Questo ha portato a pensare che la dimensione delle prede abbia giocato un ruolo importante nell'evoluzione umana: ci si nutriva di animali grandi, in assenza degli stessi l'uomo si concentrava su animali più piccoli e, alla fine, in assenza anche di animali piccoli, l'uomo incominciò ad addomesticare piante e animali fino ad arrivare al Neolitico (più o meno) con l'agricoltura. O meglio, questo riesce a spiegare anche la comparsa di cibi a base di legumi o di altri vegetali che risultavano essere un ottimo pasto sostitutivo o integrativo, anche per popolazioni neanderthaliane.

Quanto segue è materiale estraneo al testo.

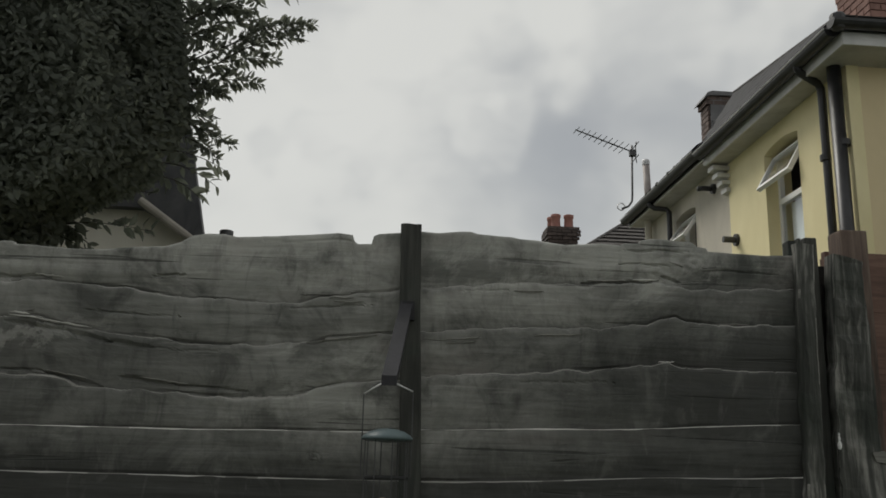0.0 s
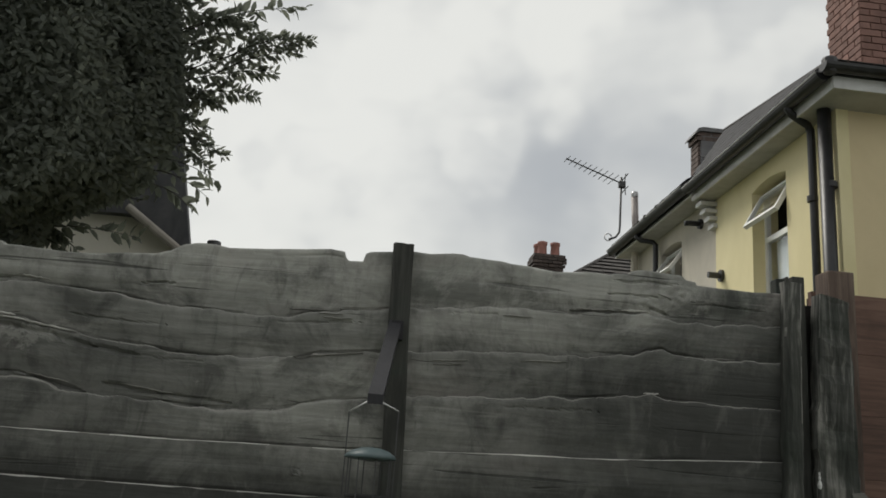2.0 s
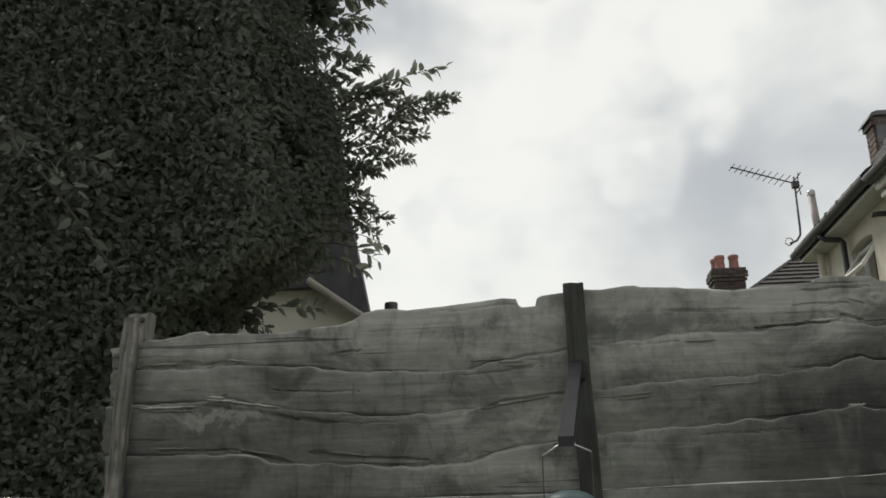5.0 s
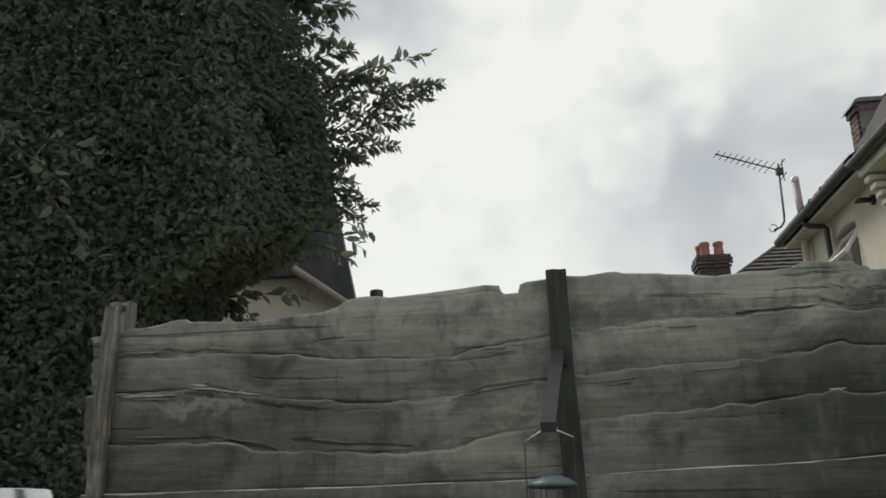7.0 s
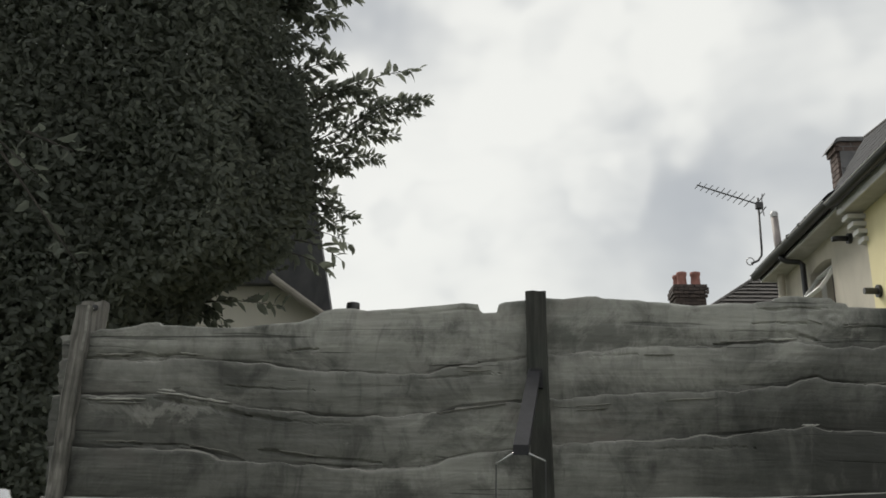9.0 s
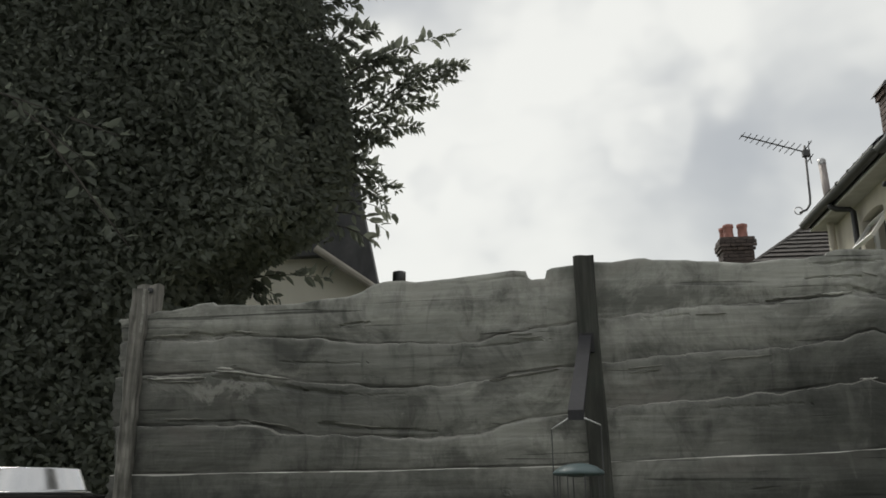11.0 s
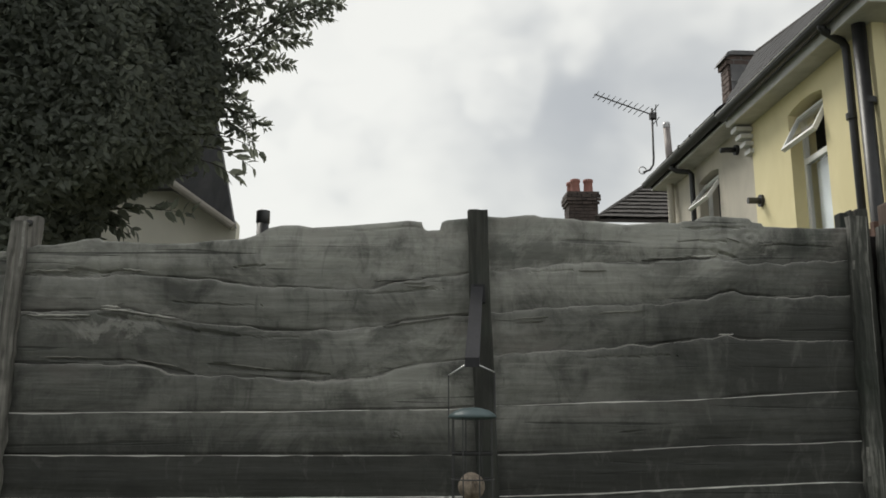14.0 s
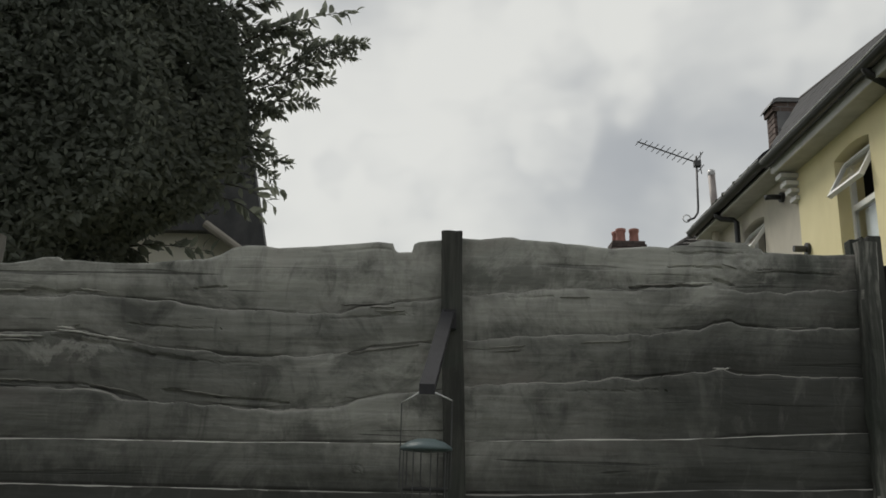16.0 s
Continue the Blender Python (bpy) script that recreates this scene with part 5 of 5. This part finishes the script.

Gli autori, poi, entrano nei soliti discorsi sull'intelligenza e sulle capacità cognitive, in quanto questi dati dimostrerebbero che la caccia alle piccole prede abbia selezionato umani in grado di costruire armi specializzate per cacciare "da lontano", umani più attenti e concentrati sulla preda, in grado di seguirne le tracce e di imparare come catturarla. Una sorta di "paleo-etologi" molto pazienti. Questo indica che le prede piccole dovessero, in qualche modo, garantire un'assunzione a livello energetico simile a quello di un grosso mammifero, ed è in questo modo che gli autori propongono che la diminuzione di taglia degli animali sia stata una pressione evolutiva che ha selezionato umani con capacità cerebrali più sviluppate, tali da garantire un ritorno energetico che coprisse l'investimento nella caccia di animali... non proprio facili da catturare.
Fonte: Ben-Dor, M., & Barkai, R. (2023). The Evolution of Paleolithic Hunting Weapons: A Response to Declining Prey Size. Quaternary, 6(3), 46.